* Data block
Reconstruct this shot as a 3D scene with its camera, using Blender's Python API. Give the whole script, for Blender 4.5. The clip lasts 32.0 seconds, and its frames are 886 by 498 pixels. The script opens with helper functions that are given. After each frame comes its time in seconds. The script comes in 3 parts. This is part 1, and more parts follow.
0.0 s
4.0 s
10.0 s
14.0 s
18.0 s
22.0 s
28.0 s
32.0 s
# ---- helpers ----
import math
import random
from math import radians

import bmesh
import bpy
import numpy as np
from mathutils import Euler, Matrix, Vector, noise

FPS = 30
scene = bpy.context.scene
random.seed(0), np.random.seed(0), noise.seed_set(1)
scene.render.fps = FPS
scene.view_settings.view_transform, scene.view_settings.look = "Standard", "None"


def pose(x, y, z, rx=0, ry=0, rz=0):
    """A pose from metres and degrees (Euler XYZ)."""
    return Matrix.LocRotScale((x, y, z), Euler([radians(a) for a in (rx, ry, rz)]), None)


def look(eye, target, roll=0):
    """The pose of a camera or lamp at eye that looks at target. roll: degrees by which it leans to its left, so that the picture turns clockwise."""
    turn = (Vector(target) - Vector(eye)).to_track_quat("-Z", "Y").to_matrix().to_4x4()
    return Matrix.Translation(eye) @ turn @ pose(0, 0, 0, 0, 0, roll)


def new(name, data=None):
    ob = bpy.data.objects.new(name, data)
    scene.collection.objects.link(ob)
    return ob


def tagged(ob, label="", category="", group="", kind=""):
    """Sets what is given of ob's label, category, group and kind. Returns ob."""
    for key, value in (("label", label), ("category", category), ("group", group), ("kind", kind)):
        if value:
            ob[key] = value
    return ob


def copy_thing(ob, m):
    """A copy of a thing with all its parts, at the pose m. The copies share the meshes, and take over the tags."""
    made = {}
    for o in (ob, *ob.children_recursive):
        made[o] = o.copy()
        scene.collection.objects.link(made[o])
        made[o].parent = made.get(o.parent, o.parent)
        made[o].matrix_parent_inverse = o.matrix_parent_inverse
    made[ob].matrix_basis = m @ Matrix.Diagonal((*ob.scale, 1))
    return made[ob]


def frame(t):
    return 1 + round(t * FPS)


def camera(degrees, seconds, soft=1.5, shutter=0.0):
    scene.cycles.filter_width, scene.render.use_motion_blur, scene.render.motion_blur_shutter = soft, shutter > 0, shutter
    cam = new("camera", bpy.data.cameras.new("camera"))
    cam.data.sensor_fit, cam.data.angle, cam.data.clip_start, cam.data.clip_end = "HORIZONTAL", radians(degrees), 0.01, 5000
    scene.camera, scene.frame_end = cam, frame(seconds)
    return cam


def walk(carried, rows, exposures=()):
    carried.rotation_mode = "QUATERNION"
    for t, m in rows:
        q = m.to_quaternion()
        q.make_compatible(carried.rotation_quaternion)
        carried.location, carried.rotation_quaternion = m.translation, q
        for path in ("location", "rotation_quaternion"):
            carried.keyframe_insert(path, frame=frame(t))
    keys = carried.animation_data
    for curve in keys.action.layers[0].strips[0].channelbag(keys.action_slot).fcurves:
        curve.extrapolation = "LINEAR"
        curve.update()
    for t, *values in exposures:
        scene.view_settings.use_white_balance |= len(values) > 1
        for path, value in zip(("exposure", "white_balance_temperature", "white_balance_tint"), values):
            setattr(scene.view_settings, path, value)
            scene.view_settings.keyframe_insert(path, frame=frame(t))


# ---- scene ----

* The exercise
In the listing above, find the line with "ob = bpy.data.objects.new(name, data)" and the line with "radians(degrees), 0.01, 5000", then print exactly those two lines and every line between them, and nothing more.

* Solution
    ob = bpy.data.objects.new(name, data)
    scene.collection.objects.link(ob)
    return ob


def tagged(ob, label="", category="", group="", kind=""):
    """Sets what is given of ob's label, category, group and kind. Returns ob."""
    for key, value in (("label", label), ("category", category), ("group", group), ("kind", kind)):
        if value:
            ob[key] = value
    return ob


def copy_thing(ob, m):
    """A copy of a thing with all its parts, at the pose m. The copies share the meshes, and take over the tags."""
    made = {}
    for o in (ob, *ob.children_recursive):
        made[o] = o.copy()
        scene.collection.objects.link(made[o])
        made[o].parent = made.get(o.parent, o.parent)
        made[o].matrix_parent_inverse = o.matrix_parent_inverse
    made[ob].matrix_basis = m @ Matrix.Diagonal((*ob.scale, 1))
    return made[ob]


def frame(t):
    return 1 + round(t * FPS)


def camera(degrees, seconds, soft=1.5, shutter=0.0):
    scene.cycles.filter_width, scene.render.use_motion_blur, scene.render.motion_blur_shutter = soft, shutter > 0, shutter
    cam = new("camera", bpy.data.cameras.new("camera"))
    cam.data.sensor_fit, cam.data.angle, cam.data.clip_start, cam.data.clip_end = "HORIZONTAL", radians(degrees), 0.01, 5000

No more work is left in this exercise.